Step 7: Summary Report
Output a summary:
- Files renamed: count
- Files moved: count (if full-organize)
- Files collected: count and destination (if collect)
- Files skipped: count and reasons
- Rollback command:
bash <skill-path>/scripts/rename-map.sh rollback <target-dir>
Save change log — write a Markdown file at <target-dir>/.file-organizer-changelog.md with:
# File Organizer Change Log
- **Date**: YYYY-MM-DD HH:MM
- **Mode**: rename-only | full-organize | collect
- **Target**: <target-dir>
## Changes (N files)
| # | Before | After |
|---|--------|-------|
| 1 | `old-name.pdf` | `new-name.pdf` |
| ... | ... | ... |
## Skipped (M files)
| # | File | Reason |
|---|------|--------|
| 1 | `some-file.py` | Source code (excluded) |
| 2 | `train/` (1523 files) | Dataset directory (user confirmed) |
| ... | ... | ... |
## Moved to _unknown/ (K files)
| # | File | Reason |
|---|------|--------|
| 1 | `hash-image.webp` | Unreadable content |
| ... | ... | ... |
This file is overwritten on each run (previous logs are not preserved).
Rollback
The rollback map (.file-organizer-map.json) records every rename/move operation for undo purposes. The user can manage it with these commands:
# Save current rename map (done automatically before execution)

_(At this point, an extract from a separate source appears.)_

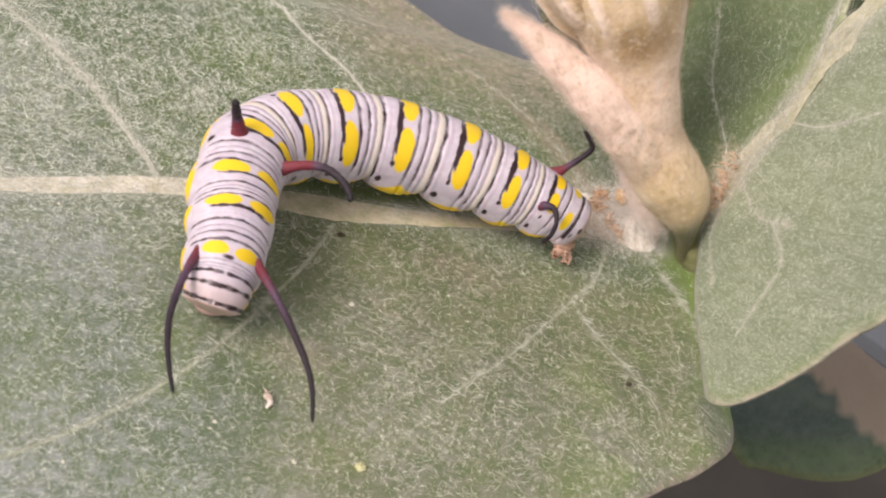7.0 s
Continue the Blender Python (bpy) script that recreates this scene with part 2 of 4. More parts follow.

bash <skill-path>/scripts/rename-map.sh save <target-dir>
# Show the current rollback map contents
bash <skill-path>/scripts/rename-map.sh show <target-dir>
# Undo all renames/moves recorded in the map
bash <skill-path>/scripts/rename-map.sh rollback <target-dir>
# Reconcile map after execution (remove entries for operations that didn't happen)
bash <skill-path>/scripts/rename-map.sh reconcile <target-dir>
# Clear the rollback map (after confirming changes are correct)
bash <skill-path>/scripts/rename-map.sh clear <target-dir>
The user can also ask the agent directly: "rollback the last file organization", "show me what was renamed", or "clear the rollback history".
Safety Rules
- NEVER overwrite existing files — always check for conflicts first.
- NEVER execute
rm -rfor any recursive delete command without explicit user approval — even inside sub-agents. Deletions of empty directories (rmdir) are allowed only after confirming the directory is empty. - ALWAYS save the rollback map before making any changes.
- ALWAYS show the dry-run preview and get explicit user approval before executing.
- Skip files that are currently open or locked.
- Preserve file permissions and timestamps when renaming/moving.